◆ **What is expected**: Copy out all the data, word for word.

◆ **Provided data**:
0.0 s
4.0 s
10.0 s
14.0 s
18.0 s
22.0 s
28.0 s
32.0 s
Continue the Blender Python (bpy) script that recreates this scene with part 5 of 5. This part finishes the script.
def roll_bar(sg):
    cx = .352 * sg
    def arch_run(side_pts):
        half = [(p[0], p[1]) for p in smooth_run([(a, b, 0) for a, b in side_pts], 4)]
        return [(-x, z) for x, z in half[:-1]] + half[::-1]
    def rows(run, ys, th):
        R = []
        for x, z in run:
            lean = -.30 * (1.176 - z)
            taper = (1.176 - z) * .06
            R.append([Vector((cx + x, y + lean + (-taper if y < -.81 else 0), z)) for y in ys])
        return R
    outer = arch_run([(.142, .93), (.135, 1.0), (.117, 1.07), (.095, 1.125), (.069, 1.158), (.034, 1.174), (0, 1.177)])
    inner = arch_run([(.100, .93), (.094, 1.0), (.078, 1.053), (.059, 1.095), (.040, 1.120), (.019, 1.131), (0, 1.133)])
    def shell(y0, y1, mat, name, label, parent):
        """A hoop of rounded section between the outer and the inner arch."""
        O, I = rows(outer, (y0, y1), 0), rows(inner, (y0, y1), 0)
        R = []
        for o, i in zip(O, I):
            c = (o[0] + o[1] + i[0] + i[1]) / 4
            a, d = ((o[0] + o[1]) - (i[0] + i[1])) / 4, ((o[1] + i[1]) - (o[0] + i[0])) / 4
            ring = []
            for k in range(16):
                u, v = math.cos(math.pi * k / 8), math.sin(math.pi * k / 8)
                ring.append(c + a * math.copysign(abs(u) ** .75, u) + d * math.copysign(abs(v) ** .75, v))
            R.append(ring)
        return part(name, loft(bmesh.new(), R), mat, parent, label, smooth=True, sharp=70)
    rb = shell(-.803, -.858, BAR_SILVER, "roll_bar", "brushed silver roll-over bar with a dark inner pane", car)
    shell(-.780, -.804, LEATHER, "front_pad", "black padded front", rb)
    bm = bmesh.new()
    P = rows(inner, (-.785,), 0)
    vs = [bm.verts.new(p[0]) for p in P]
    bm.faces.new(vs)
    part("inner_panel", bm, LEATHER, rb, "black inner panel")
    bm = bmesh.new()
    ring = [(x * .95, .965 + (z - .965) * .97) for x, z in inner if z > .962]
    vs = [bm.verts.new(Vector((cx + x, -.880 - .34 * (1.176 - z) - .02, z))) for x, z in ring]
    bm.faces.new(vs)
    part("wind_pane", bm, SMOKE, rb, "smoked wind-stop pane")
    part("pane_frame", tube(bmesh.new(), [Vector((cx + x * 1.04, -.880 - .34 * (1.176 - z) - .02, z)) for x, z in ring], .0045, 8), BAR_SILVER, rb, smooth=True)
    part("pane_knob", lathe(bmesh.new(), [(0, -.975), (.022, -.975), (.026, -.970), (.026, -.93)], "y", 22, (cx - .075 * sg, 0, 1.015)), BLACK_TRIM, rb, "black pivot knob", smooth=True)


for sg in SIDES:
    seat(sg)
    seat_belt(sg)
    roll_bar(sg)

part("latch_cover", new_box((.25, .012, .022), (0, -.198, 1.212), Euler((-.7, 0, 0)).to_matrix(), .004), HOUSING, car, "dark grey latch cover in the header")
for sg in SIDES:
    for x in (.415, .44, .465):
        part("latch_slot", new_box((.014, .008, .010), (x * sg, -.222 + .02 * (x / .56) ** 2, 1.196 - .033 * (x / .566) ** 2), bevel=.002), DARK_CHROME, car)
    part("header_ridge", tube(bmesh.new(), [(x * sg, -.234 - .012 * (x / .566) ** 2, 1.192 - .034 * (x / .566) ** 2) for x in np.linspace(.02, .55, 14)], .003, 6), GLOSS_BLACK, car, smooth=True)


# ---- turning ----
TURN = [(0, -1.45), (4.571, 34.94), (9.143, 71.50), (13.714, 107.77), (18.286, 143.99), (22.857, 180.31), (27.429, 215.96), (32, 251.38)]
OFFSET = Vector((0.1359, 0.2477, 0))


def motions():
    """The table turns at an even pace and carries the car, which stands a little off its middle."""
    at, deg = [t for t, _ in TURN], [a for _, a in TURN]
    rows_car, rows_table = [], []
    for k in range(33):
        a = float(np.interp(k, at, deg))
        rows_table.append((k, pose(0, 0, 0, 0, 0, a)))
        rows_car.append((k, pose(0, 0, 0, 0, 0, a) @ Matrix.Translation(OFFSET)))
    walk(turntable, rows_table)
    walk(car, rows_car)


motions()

◆ **Result for this task**:
0.0 s
4.0 s
10.0 s
14.0 s
18.0 s
22.0 s
28.0 s
32.0 s
Continue the Blender Python (bpy) script that recreates this scene with part 5 of 5. This part finishes the script.
def roll_bar(sg):
    cx = .352 * sg
    def arch_run(side_pts):
        half = [(p[0], p[1]) for p in smooth_run([(a, b, 0) for a, b in side_pts], 4)]
        return [(-x, z) for x, z in half[:-1]] + half[::-1]
    def rows(run, ys, th):
        R = []
        for x, z in run:
            lean = -.30 * (1.176 - z)
            taper = (1.176 - z) * .06
            R.append([Vector((cx + x, y + lean + (-taper if y < -.81 else 0), z)) for y in ys])
        return R
    outer = arch_run([(.142, .93), (.135, 1.0), (.117, 1.07), (.095, 1.125), (.069, 1.158), (.034, 1.174), (0, 1.177)])
    inner = arch_run([(.100, .93), (.094, 1.0), (.078, 1.053), (.059, 1.095), (.040, 1.120), (.019, 1.131), (0, 1.133)])
    def shell(y0, y1, mat, name, label, parent):
        """A hoop of rounded section between the outer and the inner arch."""
        O, I = rows(outer, (y0, y1), 0), rows(inner, (y0, y1), 0)
        R = []
        for o, i in zip(O, I):
            c = (o[0] + o[1] + i[0] + i[1]) / 4
            a, d = ((o[0] + o[1]) - (i[0] + i[1])) / 4, ((o[1] + i[1]) - (o[0] + i[0])) / 4
            ring = []
            for k in range(16):
                u, v = math.cos(math.pi * k / 8), math.sin(math.pi * k / 8)
                ring.append(c + a * math.copysign(abs(u) ** .75, u) + d * math.copysign(abs(v) ** .75, v))
            R.append(ring)
        return part(name, loft(bmesh.new(), R), mat, parent, label, smooth=True, sharp=70)
    rb = shell(-.803, -.858, BAR_SILVER, "roll_bar", "brushed silver roll-over bar with a dark inner pane", car)
    shell(-.780, -.804, LEATHER, "front_pad", "black padded front", rb)
    bm = bmesh.new()
    P = rows(inner, (-.785,), 0)
    vs = [bm.verts.new(p[0]) for p in P]
    bm.faces.new(vs)
    part("inner_panel", bm, LEATHER, rb, "black inner panel")
    bm = bmesh.new()
    ring = [(x * .95, .965 + (z - .965) * .97) for x, z in inner if z > .962]
    vs = [bm.verts.new(Vector((cx + x, -.880 - .34 * (1.176 - z) - .02, z))) for x, z in ring]
    bm.faces.new(vs)
    part("wind_pane", bm, SMOKE, rb, "smoked wind-stop pane")
    part("pane_frame", tube(bmesh.new(), [Vector((cx + x * 1.04, -.880 - .34 * (1.176 - z) - .02, z)) for x, z in ring], .0045, 8), BAR_SILVER, rb, smooth=True)
    part("pane_knob", lathe(bmesh.new(), [(0, -.975), (.022, -.975), (.026, -.970), (.026, -.93)], "y", 22, (cx - .075 * sg, 0, 1.015)), BLACK_TRIM, rb, "black pivot knob", smooth=True)


for sg in SIDES:
    seat(sg)
    seat_belt(sg)
    roll_bar(sg)

part("latch_cover", new_box((.25, .012, .022), (0, -.198, 1.212), Euler((-.7, 0, 0)).to_matrix(), .004), HOUSING, car, "dark grey latch cover in the header")
for sg in SIDES:
    for x in (.415, .44, .465):
        part("latch_slot", new_box((.014, .008, .010), (x * sg, -.222 + .02 * (x / .56) ** 2, 1.196 - .033 * (x / .566) ** 2), bevel=.002), DARK_CHROME, car)
    part("header_ridge", tube(bmesh.new(), [(x * sg, -.234 - .012 * (x / .566) ** 2, 1.192 - .034 * (x / .566) ** 2) for x in np.linspace(.02, .55, 14)], .003, 6), GLOSS_BLACK, car, smooth=True)


# ---- turning ----
TURN = [(0, -1.45), (4.571, 34.94), (9.143, 71.50), (13.714, 107.77), (18.286, 143.99), (22.857, 180.31), (27.429, 215.96), (32, 251.38)]
OFFSET = Vector((0.1359, 0.2477, 0))


def motions():
    """The table turns at an even pace and carries the car, which stands a little off its middle."""
    at, deg = [t for t, _ in TURN], [a for _, a in TURN]
    rows_car, rows_table = [], []
    for k in range(33):
        a = float(np.interp(k, at, deg))
        rows_table.append((k, pose(0, 0, 0, 0, 0, a)))
        rows_car.append((k, pose(0, 0, 0, 0, 0, a) @ Matrix.Translation(OFFSET)))
    walk(turntable, rows_table)
    walk(car, rows_car)


motions()